### [SUPPLIED MATERIAL]
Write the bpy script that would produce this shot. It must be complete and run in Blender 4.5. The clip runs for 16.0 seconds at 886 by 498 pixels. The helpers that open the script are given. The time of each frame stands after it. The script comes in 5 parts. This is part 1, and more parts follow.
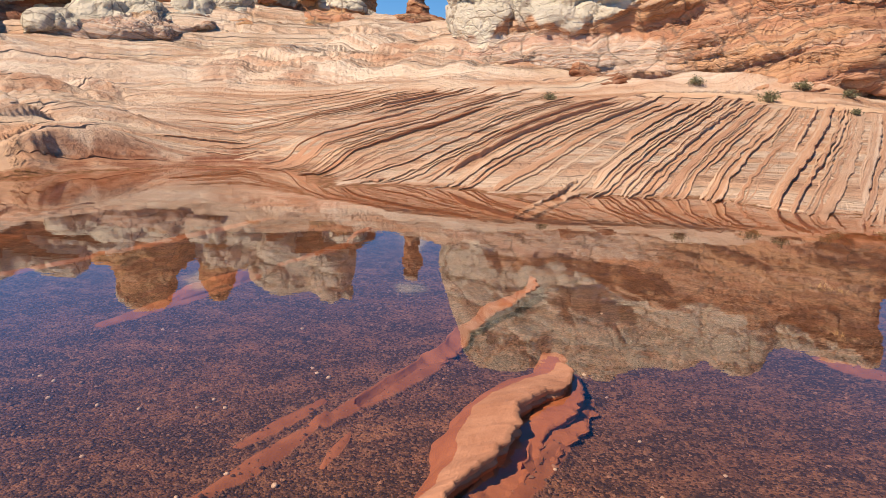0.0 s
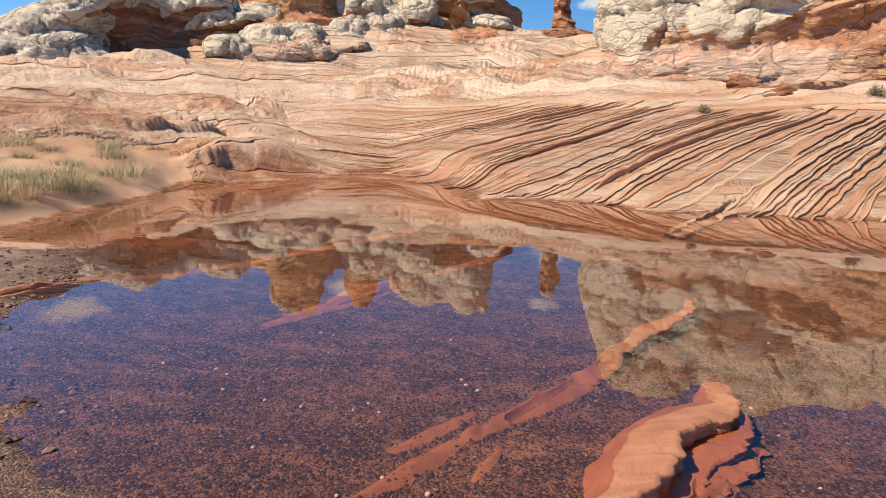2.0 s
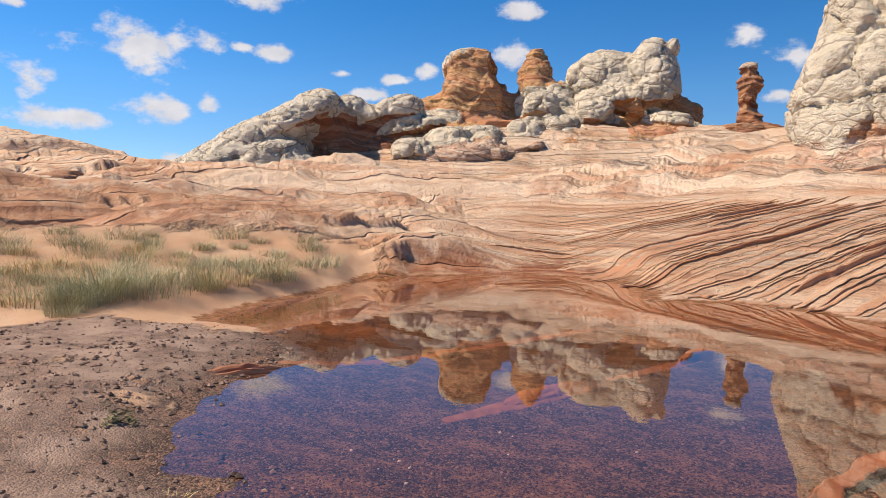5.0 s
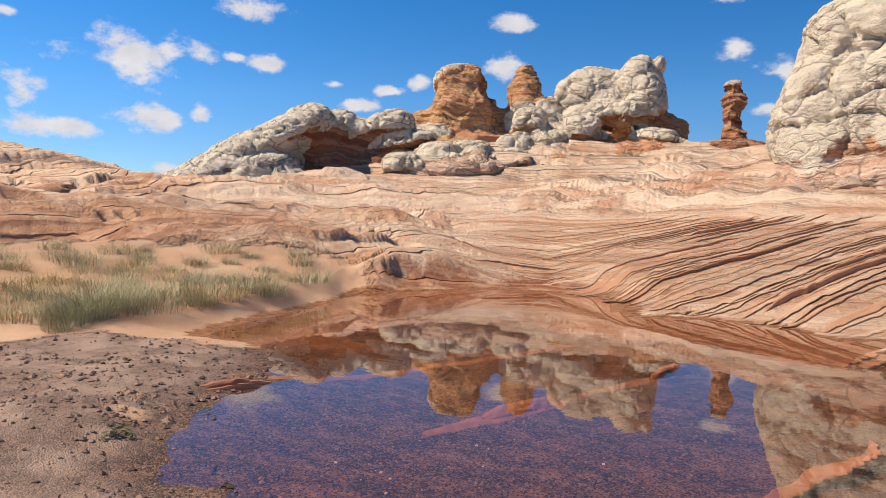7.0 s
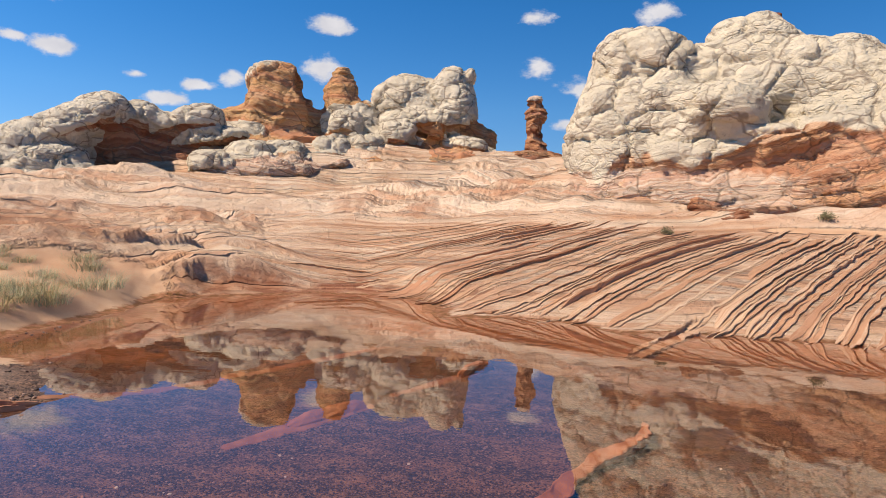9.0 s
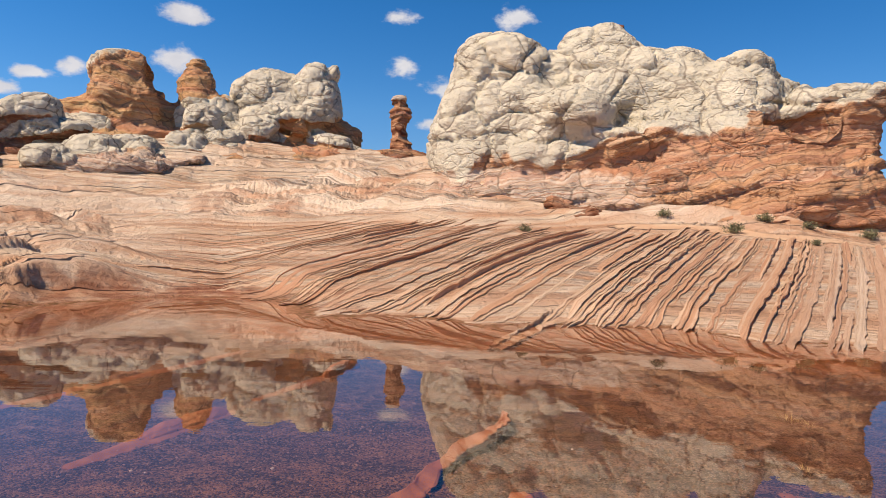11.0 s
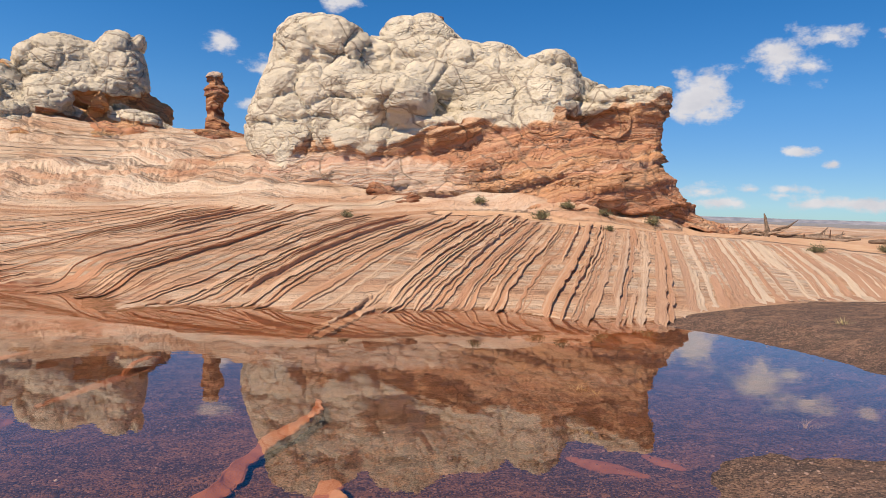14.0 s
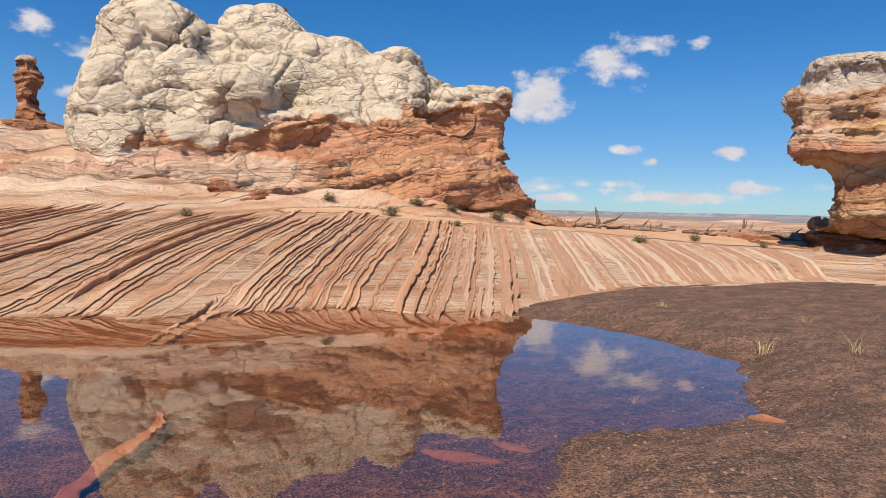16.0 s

### [REQUEST]
Skipping the pictures, transcribe each line above exactly as it appears.

### [TASK RESULT]
Write the bpy script that would produce this shot. It must be complete and run in Blender 4.5. The clip runs for 16.0 seconds at 886 by 498 pixels. The helpers that open the script are given. The time of each frame stands after it. The script comes in 5 parts. This is part 1, and more parts follow.
0.0 s
2.0 s
5.0 s
7.0 s
9.0 s
11.0 s
14.0 s
16.0 s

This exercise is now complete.